When we live as a merciful people in the world, we are doing so as the body of Christ. The life of Christ works in us in a particular way.
· Scripture presupposes a certain kind of person as the extension of God’s mercy in the world. Cruelty is one of the central characteristics of the old man, and God’s mercy in the world consists of enabling us, through the gospel, to put on the new man (Col. 3:10). There is no room for mercy within the old man. If we want to have mercy, the old man must die, and the new man must live. As the elect of God, put on tender mercies. We must have the gospel.
· We therefore extend mercy, not on the basis of what the recipient has deserved, but rather on the basis of what we received without deserving it. We have been forgiven (v. 13); therefore we are to forgive. We have received mercy, and there is no better reason for extending it. And there are few better indicators that you have not received it, than a refusal to extend it.
· C.S. Lewis says somewhere that when God tells us to feed the poor, He does not give us cooking lessons. And it is here that we must distinguish between what is unique to special grace, and what we can gather from common grace in the world. You can learn how to cook from an unbeliever, and then go to feed the poor. You cannot learn the meaning of grace, mercy, and love from the nonbelievers. Learning this is crucial because we live in a time when numerous unbelievers claim that they have a firm grasp of the meaning of justice and mercy, and everything in between. Their posing can be revealed as the sham it is by simply bringing up the abortion issue. One of the Hebrew words for mercy is raham, closely related to the word for womb. A womb ought to be the best picture of mercy that our broken world has. But we have introduced stainless steel “choices,” and have made it a place of the most terrible cruelties. Anyone who is fine with that does not have the first inkling of what mercy is.

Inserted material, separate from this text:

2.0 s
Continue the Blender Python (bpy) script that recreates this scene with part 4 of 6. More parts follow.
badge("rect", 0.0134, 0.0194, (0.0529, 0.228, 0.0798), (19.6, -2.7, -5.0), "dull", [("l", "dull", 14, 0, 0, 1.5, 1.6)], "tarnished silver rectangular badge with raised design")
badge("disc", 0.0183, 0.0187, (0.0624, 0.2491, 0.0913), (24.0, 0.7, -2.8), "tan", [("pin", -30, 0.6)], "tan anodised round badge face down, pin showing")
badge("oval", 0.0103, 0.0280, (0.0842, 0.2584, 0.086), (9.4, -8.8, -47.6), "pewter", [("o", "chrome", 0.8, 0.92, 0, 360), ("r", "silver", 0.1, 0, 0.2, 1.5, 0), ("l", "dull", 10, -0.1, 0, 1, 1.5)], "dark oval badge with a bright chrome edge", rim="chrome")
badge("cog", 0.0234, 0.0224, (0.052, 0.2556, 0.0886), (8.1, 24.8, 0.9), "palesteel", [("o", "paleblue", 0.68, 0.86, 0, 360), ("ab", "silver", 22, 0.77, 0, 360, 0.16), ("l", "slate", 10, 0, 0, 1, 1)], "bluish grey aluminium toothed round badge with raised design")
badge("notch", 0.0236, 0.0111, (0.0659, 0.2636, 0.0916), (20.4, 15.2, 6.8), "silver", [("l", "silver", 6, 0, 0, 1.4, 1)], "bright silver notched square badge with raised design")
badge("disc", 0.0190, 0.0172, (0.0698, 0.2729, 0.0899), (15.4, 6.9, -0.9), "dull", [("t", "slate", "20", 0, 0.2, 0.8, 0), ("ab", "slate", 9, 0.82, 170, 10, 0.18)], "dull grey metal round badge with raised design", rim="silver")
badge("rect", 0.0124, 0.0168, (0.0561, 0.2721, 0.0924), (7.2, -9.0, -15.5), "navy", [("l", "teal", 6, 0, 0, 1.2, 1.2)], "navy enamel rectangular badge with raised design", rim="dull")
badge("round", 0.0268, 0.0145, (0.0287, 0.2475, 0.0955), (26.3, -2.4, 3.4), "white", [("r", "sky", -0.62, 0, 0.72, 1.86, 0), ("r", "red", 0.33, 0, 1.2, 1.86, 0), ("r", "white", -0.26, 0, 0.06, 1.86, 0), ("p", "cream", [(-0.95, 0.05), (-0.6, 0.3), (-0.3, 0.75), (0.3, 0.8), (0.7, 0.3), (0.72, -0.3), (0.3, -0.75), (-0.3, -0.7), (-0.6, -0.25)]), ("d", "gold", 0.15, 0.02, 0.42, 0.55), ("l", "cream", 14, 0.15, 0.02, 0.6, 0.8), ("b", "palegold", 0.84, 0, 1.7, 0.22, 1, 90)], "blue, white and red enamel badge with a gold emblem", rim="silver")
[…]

· Guilt is a terrible motivator in giving. True guilt motivates to one thing only—repentance and confession. False guilt is cultivated by some to enable them to “juice” the giving, but the law of diminishing returns always sets in. Once genuine guilt has done its job, for long term, healthy giving—running a marathon as opposed to a dash or a lunge—gratitude, joy, fullness, and love are absolutely necessary.
So these are our four foundational principles: First, God is merciful. Second, mercy is never earned. Third, those who hate mercy cannot love it. Fourth, perpetual guilt hates mercy.
Learning to Cook
Good intentions are not enough. How many meals have been burned by a cook with a sincere desire to feed the family? Zealous motives won’t make the bottom of the pan any less black. We saw above that holiness of heart is absolutely necessary. But it is not sufficient. Love the poor with your head, and not just your heart. A “good Samaritan” might move a guy after a wreck, and break his neck doing it. The Hippocratic Oath is apropos here— first, do no harm.
Americans in particular have to learn how to stop throwing money around. Secondly, we need to master the distinction between absolute and relative poverty. And third, we need to eradicate every vestige of zero sum thinking. We will be lousy cooks otherwise. But if we have resolved to become good cooks, we have a spacious kitchen before us, and wonderful opportunities.